In the preface to the Service Guide for Foreign Media, Liu Qi, the president of Beijing Organising Committee for the Olympic Games, says, “The freedom of foreign journalists in their news coverage will also be ensured.”

Elsewhere the Guide says, “Foreign journalists can carry out reporting activities not only on the Beijing Olympic Games and the preparatory period, but also on politics, economy, society and culture of China.”

The period covered by this relaxing of restrictions began in January 2007 and continues for a month after the Olympics are over.

But it should be a matter of great concern that since January 2007, the beginning of this period, there is still evidence of restrictions on foreign journalists. In addition, officials appear to be backtracking on the guarantees and they have made no effort to extend them to Chinese journalists.

In March the BBC correspondent James Reynolds was stopped from reporting on the aftermath of a riot in Hunan province in central China. He wrote on his blog that the military told him the new regulations were “only for Olympics-related stories”.

According to Human Rights Watch, other foreign correspondents have been stopped or detained along China’s border with North Korea and in Henan province, now notorious for the blood selling scandal that saw HIV infection rates skyrocket in a number of villages.

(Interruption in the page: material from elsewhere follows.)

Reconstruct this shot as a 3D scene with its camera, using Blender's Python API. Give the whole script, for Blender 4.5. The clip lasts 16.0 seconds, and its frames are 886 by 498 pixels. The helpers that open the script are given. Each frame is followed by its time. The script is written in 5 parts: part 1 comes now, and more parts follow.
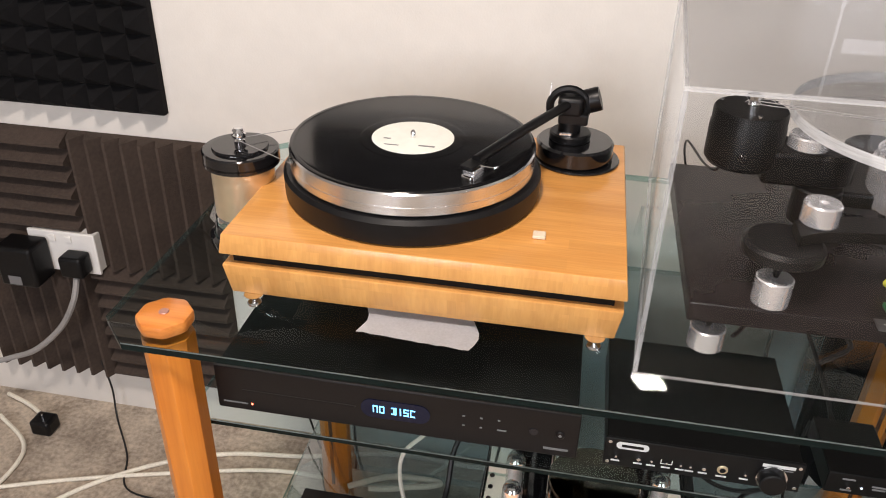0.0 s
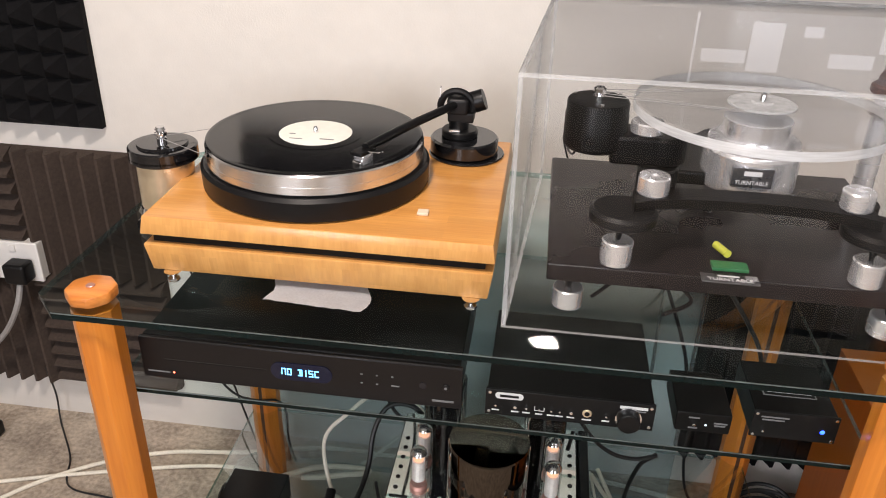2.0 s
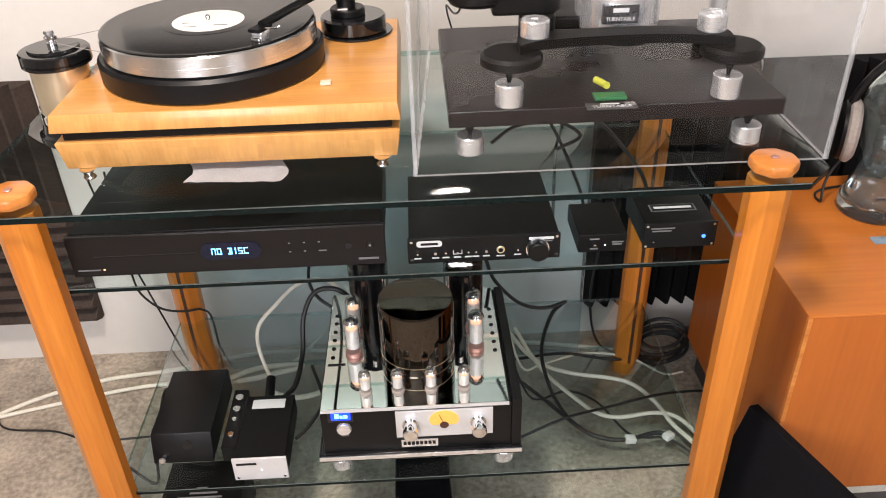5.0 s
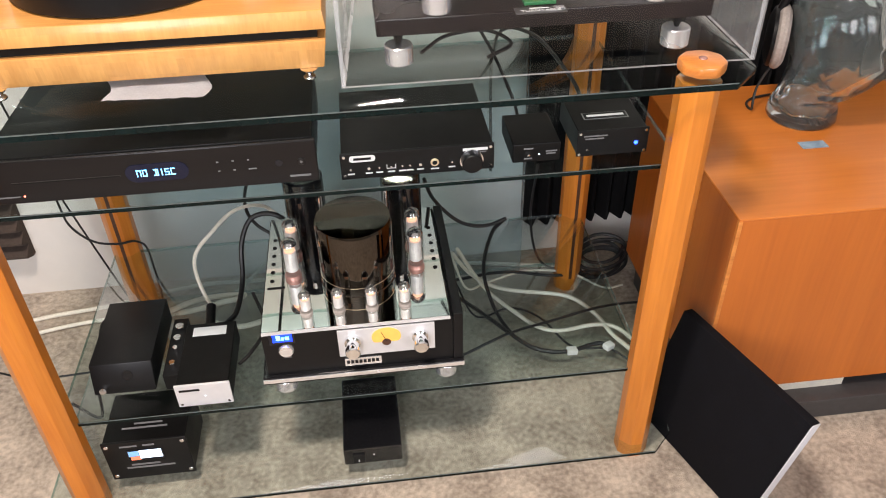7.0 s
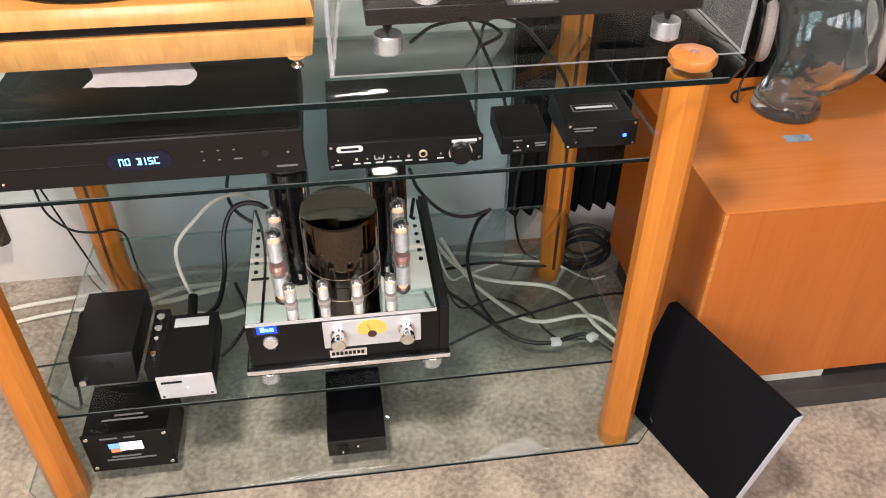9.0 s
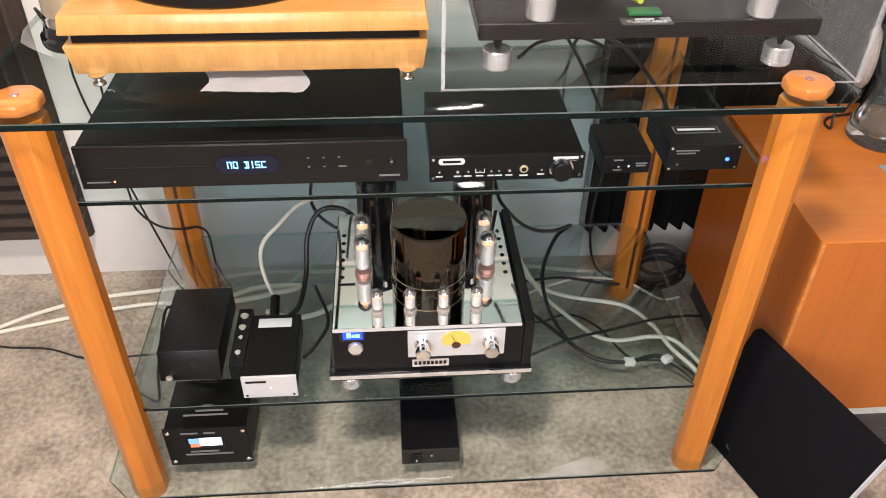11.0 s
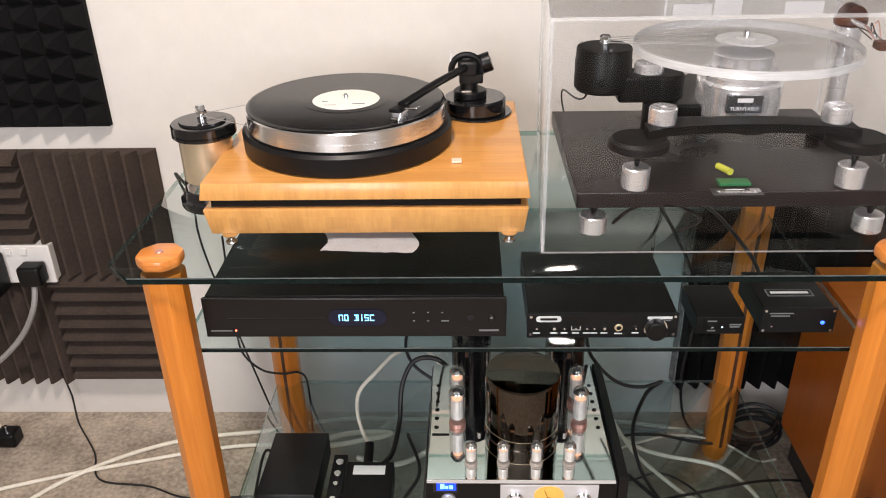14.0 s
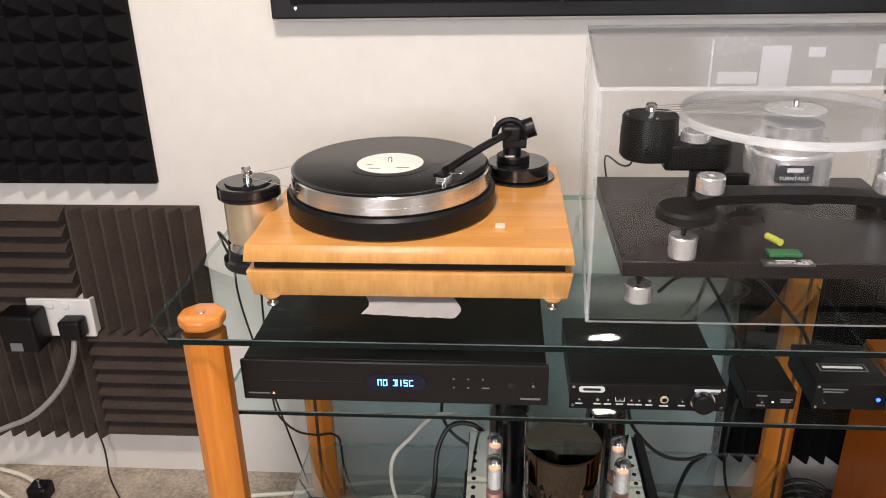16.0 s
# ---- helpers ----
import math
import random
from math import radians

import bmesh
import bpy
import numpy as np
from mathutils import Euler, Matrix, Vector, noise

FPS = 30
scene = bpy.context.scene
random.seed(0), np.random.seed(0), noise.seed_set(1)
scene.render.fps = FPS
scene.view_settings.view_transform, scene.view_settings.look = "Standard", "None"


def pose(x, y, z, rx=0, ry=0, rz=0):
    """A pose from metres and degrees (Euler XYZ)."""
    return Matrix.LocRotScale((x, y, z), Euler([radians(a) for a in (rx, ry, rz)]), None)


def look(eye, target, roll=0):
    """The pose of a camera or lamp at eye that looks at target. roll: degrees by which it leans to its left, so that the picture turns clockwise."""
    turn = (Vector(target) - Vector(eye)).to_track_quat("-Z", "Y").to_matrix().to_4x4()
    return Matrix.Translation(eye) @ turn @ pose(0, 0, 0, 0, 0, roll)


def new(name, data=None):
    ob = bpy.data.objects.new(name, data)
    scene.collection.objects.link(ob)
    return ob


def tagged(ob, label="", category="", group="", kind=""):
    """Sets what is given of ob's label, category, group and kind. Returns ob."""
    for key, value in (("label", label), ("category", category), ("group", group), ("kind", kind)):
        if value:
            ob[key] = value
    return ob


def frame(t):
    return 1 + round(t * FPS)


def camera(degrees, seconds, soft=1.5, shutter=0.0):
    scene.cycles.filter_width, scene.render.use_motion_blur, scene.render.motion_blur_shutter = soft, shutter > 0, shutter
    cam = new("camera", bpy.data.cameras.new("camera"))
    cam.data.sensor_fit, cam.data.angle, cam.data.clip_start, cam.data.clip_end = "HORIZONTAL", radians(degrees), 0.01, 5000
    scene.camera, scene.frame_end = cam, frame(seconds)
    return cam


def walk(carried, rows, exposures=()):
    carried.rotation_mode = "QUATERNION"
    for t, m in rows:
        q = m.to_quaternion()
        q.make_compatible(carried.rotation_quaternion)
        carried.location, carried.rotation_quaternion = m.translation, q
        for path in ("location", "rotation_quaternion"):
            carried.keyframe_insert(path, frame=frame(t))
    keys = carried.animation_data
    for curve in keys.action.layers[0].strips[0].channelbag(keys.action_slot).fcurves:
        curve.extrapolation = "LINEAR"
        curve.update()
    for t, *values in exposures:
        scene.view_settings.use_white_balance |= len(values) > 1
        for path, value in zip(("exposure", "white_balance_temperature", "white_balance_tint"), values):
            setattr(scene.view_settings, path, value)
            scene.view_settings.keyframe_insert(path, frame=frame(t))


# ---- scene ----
cam = camera(58.0, 16.0, soft=1.0)
PATH = [
    (0, (0.438, -0.676, 1.33), (0.143, 1.018, 0.308), 1.4),
    (0.5, (0.443, -0.687, 1.324), (0.194, 1.017, 0.308), 1.8),
    (1, (0.463, -0.706, 1.323), (0.304, 1.017, 0.32), 1.9),
    (1.5, (0.515, -0.74, 1.322), (0.332, 0.996, 0.346), 1.3),
    (2, (0.554, -0.814, 1.332), (0.338, 0.937, 0.391), 1.6),
    (2.5, (0.517, -0.87, 1.342), (0.361, 0.887, 0.4), 0.3),
    (3, (0.483, -0.905, 1.321), (0.4, 0.852, 0.369), 0.5),
    (3.5, (0.503, -0.911, 1.304), (0.486, 0.825, 0.311), -0.6),
    (4, (0.515, -0.916, 1.302), (0.53, 0.801, 0.277), -1.1),
    (6.3, (0.553, -0.953, 1.256), (0.656, 0.656, 0.072), -2.1),
    (6.5, (0.552, -0.948, 1.257), (0.669, 0.648, 0.057), -2.0),
    (7, (0.554, -0.95, 1.251), (0.717, 0.627, 0.032), -1.4),
    (7.5, (0.551, -0.948, 1.25), (0.771, 0.611, 0.017), -0.6),
    (8, (0.551, -0.945, 1.245), (0.787, 0.597, -0.006), -0.3),
    (8.2, (0.554, -0.943, 1.247), (0.786, 0.599, -0.005), -0.2),
    (10.3, (0.482, -0.927, 1.255), (0.666, 0.639, 0.025), 1.3),
    (10.5, (0.473, -0.925, 1.257), (0.635, 0.642, 0.024), 1.2),
    (11, (0.458, -0.921, 1.26), (0.581, 0.648, 0.026), 0.9),
    (11.5, (0.451, -0.929, 1.261), (0.547, 0.659, 0.049), 0.8),
    (12, (0.447, -0.937, 1.272), (0.515, 0.701, 0.126), 0.2),
    (12.5, (0.434, -0.941, 1.28), (0.477, 0.733, 0.186), -0.7),
    (13, (0.429, -0.946, 1.287), (0.424, 0.757, 0.239), -1.5),
    (13.5, (0.429, -0.952, 1.296), (0.4, 0.78, 0.296), -1.2),
    (14, (0.426, -0.962, 1.305), (0.362, 0.808, 0.375), -1.3),
    (14.5, (0.42, -0.96, 1.305), (0.339, 0.815, 0.386), -1.5),
    (15, (0.417, -0.955, 1.307), (0.307, 0.848, 0.447), -1.6),
    (15.5, (0.414, -0.946, 1.308), (0.299, 0.868, 0.474), -1.0),
    (16, (0.41, -0.947, 1.312), (0.267, 0.88, 0.51), -1.2),
]
walk(cam, [(t, look(eye, target, roll)) for t, eye, target, roll in PATH],
     [(0, -0.24, 6500, 17), (2, -0.2, 6500, 17), (4, 0.0, 6500, 17), (6.5, 0.2, 6500, 17), (8, 0.19, 6500, 17), (11, 0.22, 6500, 17), (12.5, 0.1, 6500, 17), (14, -0.1, 6500, 17), (16, -0.2, 6500, 17)])

# ---- world and light ----
world = bpy.data.worlds.new("world")
scene.world = world
world.use_nodes = True
_nt = world.node_tree
_sky = _nt.nodes.new("ShaderNodeTexSky")
_sky.sky_type, _sky.sun_disc = "NISHITA", False
_sky.sun_elevation, _sky.sun_rotation = radians(35), radians(200)
_nt.links.new(_sky.outputs[0], _nt.nodes["Background"].inputs[0])
_nt.nodes["Background"].inputs[1].default_value = 0.12


def area_lamp(name, eye, target, sx, sy, watts, colour):
    data = bpy.data.lights.new(name, "AREA")
    data.shape, data.size, data.size_y, data.energy, data.color = "RECTANGLE", sx, sy, watts, colour
    ob = new(name, data)
    ob.matrix_world = look(eye, target)
    return ob


# daylight in the opening of the window behind the camera, and the room's ceiling lamp
area_lamp("window_daylight", (-0.3, -2.62, 1.5), (0.2, 0.6, 0.9), 1.2, 1.1, 42, (0.95, 0.97, 1.0))
area_lamp("window_daylight", (2.05, -2.62, 1.68), (1.4, 0.6, 1.0), 1.0, 1.06, 24, (0.95, 0.97, 1.0))
area_lamp("ceiling_lamp_light", (0.2, -0.6, 2.34), (0.2, -0.55, 0.0), 0.22, 0.22, 39, (1.0, 0.9, 0.785))


# ---- materials ----
def shader(name):
    m = bpy.data.materials.new(name)
    m.use_nodes = True
    return m, m.node_tree, m.node_tree.nodes["Principled BSDF"]


def rgba(c):
    return (c[0], c[1], c[2], 1.0)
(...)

Any suggestion that this is all simply a matter of cadres and police in the provinces being uneducated about the new regulations is unlikely given the actions of the Chinese Foreign Ministry in May. They summoned a German and an American journalist and warned them about their reporting on Tibet, calling their articles “false” and “unacceptable”.

Tim Johnson, the China correspondent for the American McClatchy newspaper chain said that while he was in Tibet he was followed by security guards and the people he spoke to were subject to interrogation and fines. (He was writing about mountain climbing.)

In an open letter written to the president Hu Jintao, the premier Wen Jiabao and the international human rights community, a number of prominent Chinese citizens, including Dai Qing the well-known writer and Bao Tong, a former top aide to the purged Chinese Communist Party general secretary Zhao Ziyang (ousted as part of the 1989 Tiananmen crackdown) have called for a number of steps to be taken to ensure that China hosts an Olympics “in an authentic Olympic spirit” and of which “China and the world commuknity can be proud”.

Included is the call for the government to implement the ordinance allowing “foreign journalists to conduct interviews and reporting without pre-approval by authorities” and “granting Chinese journalists the same access and independence”.

Maybe journalists should worry less about Liesel Jones’ views, and focus more on the views of the other Australians who are consultants and advisors to the Beijing Olympics (many of the same people who helped make the Sydney Olympics such a success).

And let’s not forget Australia has a representative on the International Olympic Committee, Kevin Gosper. When he’s not b-tch-slapping Taiwan (which actually has a free press) about its refusal to let the torch relay force a symbolic reunification with the mainland, he is Chief of the IOC Press Commission.

His latest act is to recommend that athletes be allowed to blog from Beijing – again ensuring we get Liesel’s take on it all. (Get the feeling this fuss about athletes’ freedom of expression is a distracting sideshow?)

What I want to know is what steps Gosper will take to ensure that we get our journalists’ take on it all. How will he ensure Beijing lives up to the promises in its Service Guide for foreign journalists? Will he try to convince Beijing to expand those rights to Chinese journalists?

After all, the world might not be surprised that a one party state has difficulty allowing criticism (absolute power corrupts absolutely, after all), but surely an Australian can appreciate the value of a robust, free press.

Chip Rolley is an Editor and freelance writer, with an interest and focus in literature and Chinese politics and culture.